- Outre les ordures locales, l’Indonésie reçoit chaque année des millions de tonnes de déchets qui ne sont pas recyclés dans les pays occidentaux, dont la France.
- Ces importations, illégales et dangereuses, causent le développement d’une véritable économie de la misère dans l’archipel.
- Une équipe de « Sept à Huit » s’est rendue sur place pour rencontrer les travailleurs de ces décharges à ciel ouvert.
Suivez la couverture complète
Sept à huit
Des déchets macérant au soleil par milliers, à perte de vue. Des effluves pestilentielles et des mouches s’agitant autour des détritus. Chaque jour, Erwin, 14 ans, retrouve ce triste décor. Malgré son jeune âge, l’adolescent travaille dans cette immense décharge du sud de Jakarta, la capitale de l’Indonésie. Accompagné de son beau-père Sadraï, il recherche les morceaux de plastique parmi l’amas d’ordures, qui s’étend sur une surface de la taille de Paris. Armés de piques à brochettes, tous deux ramassent les débris de ce matériau pour ensuite les revendre à un grossiste.
Pour survivre, ils doivent collecter au minimum 80 kilos de plastique par jour. « La première fois que je suis venu ici, l’odeur m’a rendu malade
« , raconte Sadraï face à la caméra de « Sept à Huit », dans le reportage, diffusé dimanche dernier sur TF1, à retrouver en tête de cet article. Il est à peine 10 heures, mais le mercure affiche déjà 35 degrés. « Avec la chaleur, c’est épuisant
, confirme Erwin. Et parfois, il y a tellement de mouches que je ne peux pas ouvrir les yeux.
» Tous les jours, 7.500 tonnes de déchets sont déposées dans cette décharge municipale. Comme Erwin et Sadraï, ils sont plus d’un millier à les trier. Femmes, enfants, vieillards… Leur présence est illégale, mais tolérée.
Les familles qui vivent de cette activité habitent à quelques dizaines de mètres du site, dans un immense bidonville où même les jouets des enfants proviennent des ordures. Après avoir perdu son travail comme manutentionnaire dans un port, Sadraï a déménagé ici il y a cinq mois, avec sa femme et leurs quatre enfants. « Tout ce que je voulais, c’est qu’Erwin aille à l’école, pour que son futur soit différent du mien
« , explique la mère de famille, les larmes aux yeux. « Au fond de lui, je sais qu’il aimerait étudier, et être comme les autres enfants. C’est comme ça, on n’a pas le choix. Je ne peux pas exaucer ses vœux, j’en suis incapable. Quel genre de mère serait heureuse de voir son enfant dans cette situation ?
«
Une pollution aux conséquences sanitaires désastreuses
Dans l’archipel, plus de 3,5 millions de personnes vivent de l’économie informelle du plastique. Dans la ville portuaire de Surabaya, des centaines de conteneurs arrivent chaque jour de pays occidentaux, notamment de France. Officiellement, ils sont remplis de cartons recyclables – les seuls déchets autorisés – pour être ensuite transformés en pâte à papier dans d’immenses usines. Mais, à l’intérieur de ces ballots de carton, on trouve 10 à 30% de plastique. Le tri n’a pas été fait correctement en amont, l’opération étant jugée trop coûteuse par les entreprises occidentales.

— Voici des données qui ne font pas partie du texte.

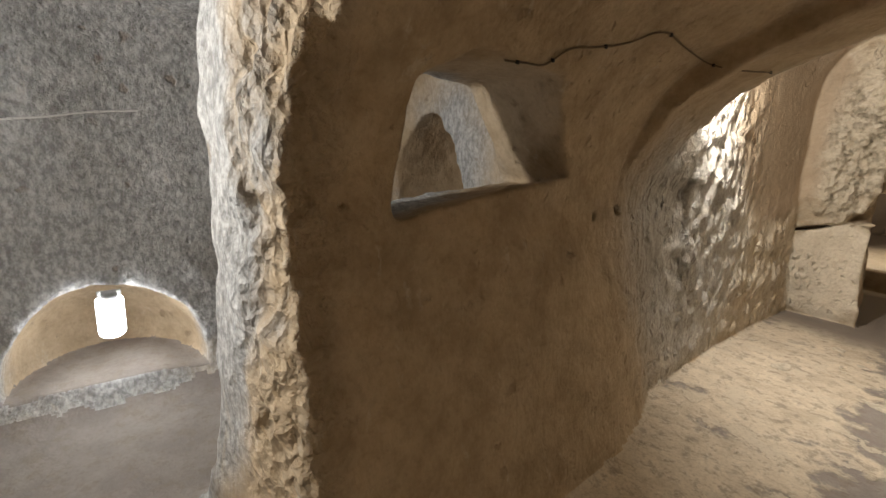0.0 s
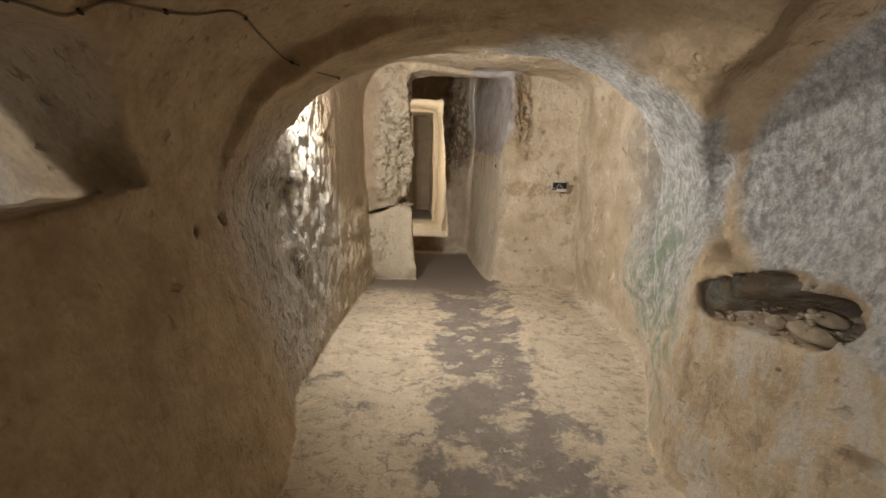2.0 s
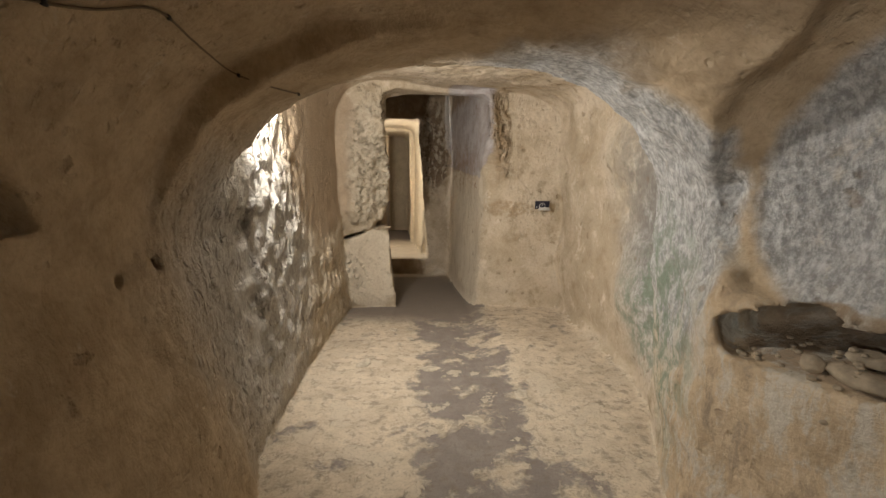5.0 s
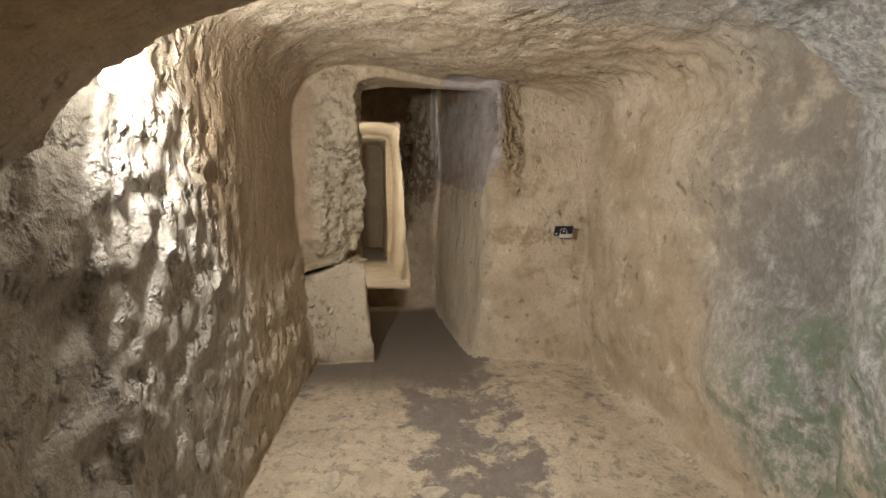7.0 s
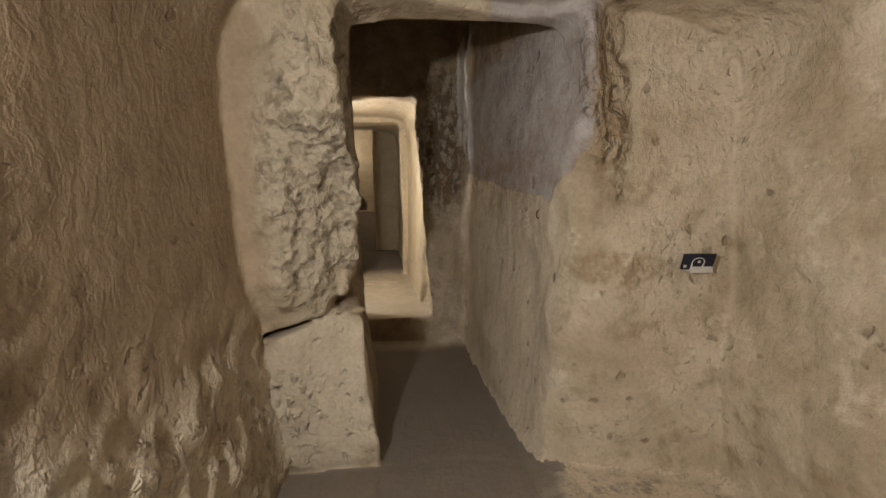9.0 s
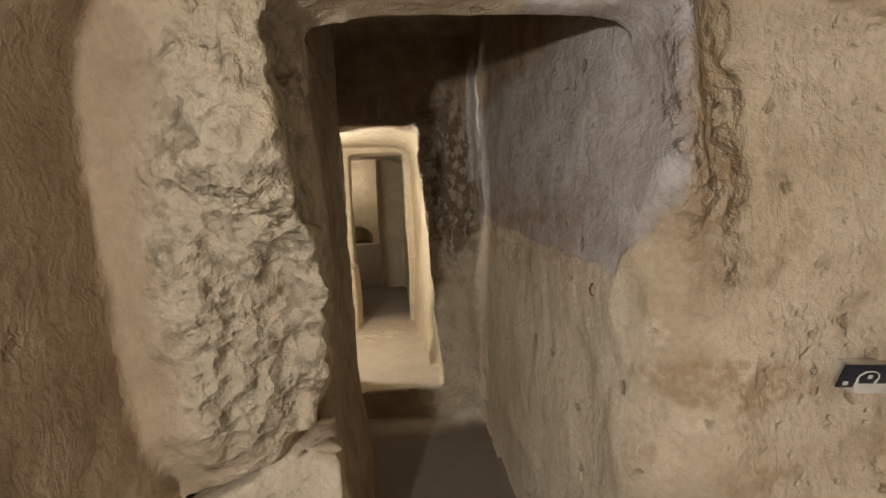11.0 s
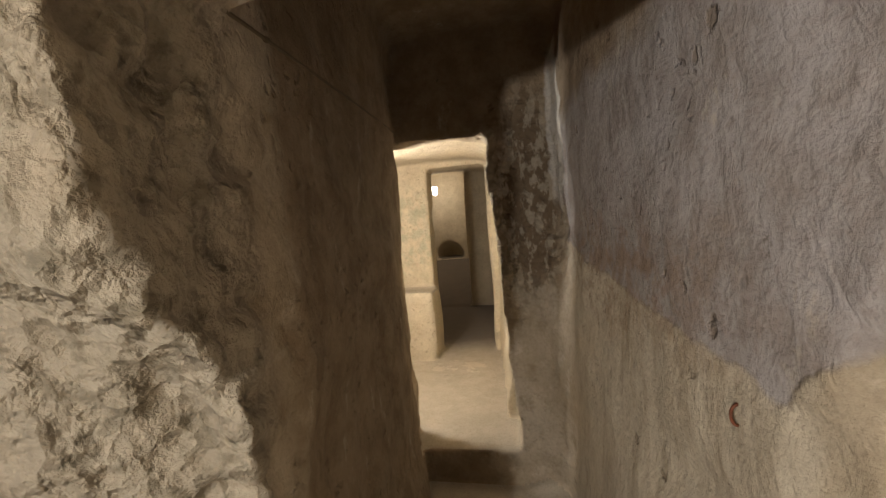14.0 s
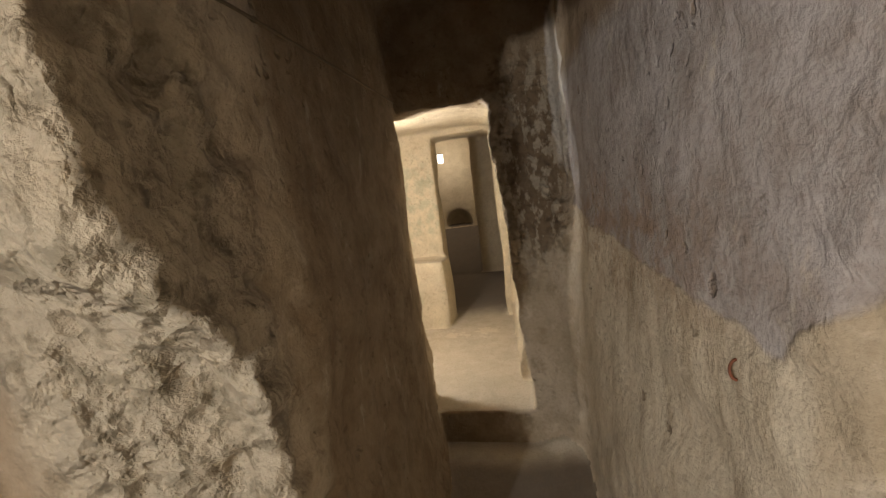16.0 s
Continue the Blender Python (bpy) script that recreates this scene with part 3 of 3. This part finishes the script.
def skin(d, level, lo, cell):
    """The surface on which d equals the level, as vertices and quads that face the lower side."""
    s = d < level
    c = np.zeros(tuple(n - 1 for n in d.shape), np.uint8)
    corners = [(a, b, e) for a in (0, 1) for b in (0, 1) for e in (0, 1)]
    part_of = lambda A, o: A[o[0]:A.shape[0] - 1 + o[0], o[1]:A.shape[1] - 1 + o[1], o[2]:A.shape[2] - 1 + o[2]]
    for o in corners:
        c += part_of(s, o)
    cells = np.argwhere((c > 0) & (c < 8)).astype(np.int32)
    val = np.stack([d[cells[:, 0] + o[0], cells[:, 1] + o[1], cells[:, 2] + o[2]] for o in corners], 1) - level
    total, count = np.zeros((len(cells), 3), np.float32), np.zeros(len(cells), np.float32)
    for i, a in enumerate(corners):
        for j, b in enumerate(corners):
            if j > i and sum(abs(p - q) for p, q in zip(a, b)) == 1:
                va, vb = val[:, i], val[:, j]
                cross = (va < 0) != (vb < 0)
                f = np.where(cross, va / np.where(cross, va - vb, 1.0), 0.0)
                for k in range(3):
                    total[:, k] += np.where(cross, a[k] + f * (b[k] - a[k]), 0.0)
                count += cross
    verts = np.array(lo, np.float32) + cell * (cells + total / count[:, None])
    index = np.full(c.shape, -1, np.int32)
    index[cells[:, 0], cells[:, 1], cells[:, 2]] = np.arange(len(cells), dtype=np.int32)
    quads = []
    for axis in range(3):
        b, e = (axis + 1) % 3, (axis + 2) % 3
        cut = [slice(None)] * 3
        cut[axis] = slice(0, -1)
        nxt = list(cut)
        nxt[axis] = slice(1, None)
        s0, s1 = s[tuple(cut)], s[tuple(nxt)]
        at = np.argwhere(s0 != s1)
        at = at[(at[:, b] > 0) & (at[:, e] > 0) & (at[:, b] < d.shape[b] - 1) & (at[:, e] < d.shape[e] - 1)]
        ring = []
        for db, de in ((1, 1), (0, 1), (0, 0), (1, 0)):
            q = at.copy()
            q[:, b] -= db
            q[:, e] -= de
            ring.append(index[q[:, 0], q[:, 1], q[:, 2]])
        ring = np.stack(ring, 1)
        flip = s0[at[:, 0], at[:, 1], at[:, 2]]
        ring[flip] = ring[flip][:, ::-1]
        quads.append(ring)
    return verts, np.concatenate(quads)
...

Pour se débarrasser de ces résidus de plastique après un premier tri, les usines font appel aux habitants les plus pauvres. Dans un village situé à quelques heures du port, une famille s’est fait livrer trois tonnes de déchets. Patiemment, Souwati, la grand-mère, aidée d’une cousine, va séparer les lanières plastiques du carton, qui sera ensuite étalé pour chasser l’humidité. « Ce n’est pas un travail facile
, souligne la vieille dame. Mais il n’y en a pas d’autre
« . Pour traiter ces trois tonnes, il faudra quinze jours de travail. Une fois cette tâche terminée, un grossiste vient acheter le carton trié. « 1 kilo, c’est 85 centimes
« , indique ce revendeur à Souwati. Et le plastique restant ? Jeté dans la nature, à l’entrée du village.
Cette pollution détériore l’environnement, mais aussi la santé des populations locales. Près de huit millions de tonnes de déchets plastiques finissent dans la nature chaque année en Indonésie. L’eau consommée par les habitants de ces zones est parfois souillée. En buvant ou en mangeant des animaux contaminés, des microplastiques peuvent donc se retrouver dans leurs organismes. Les premiers touchés sont les enfants, plus vulnérables. Arki, le petit-fils de Souwati, est très malade depuis une dizaine de jours. « Je peux à peine le toucher
, témoigne sa mère. Il a mal au ventre et ses jambes le démangent en permanence.
» Après des examens à l’hôpital, les médecins concluront que la pollution plastique était bien à l’origine de ces infections.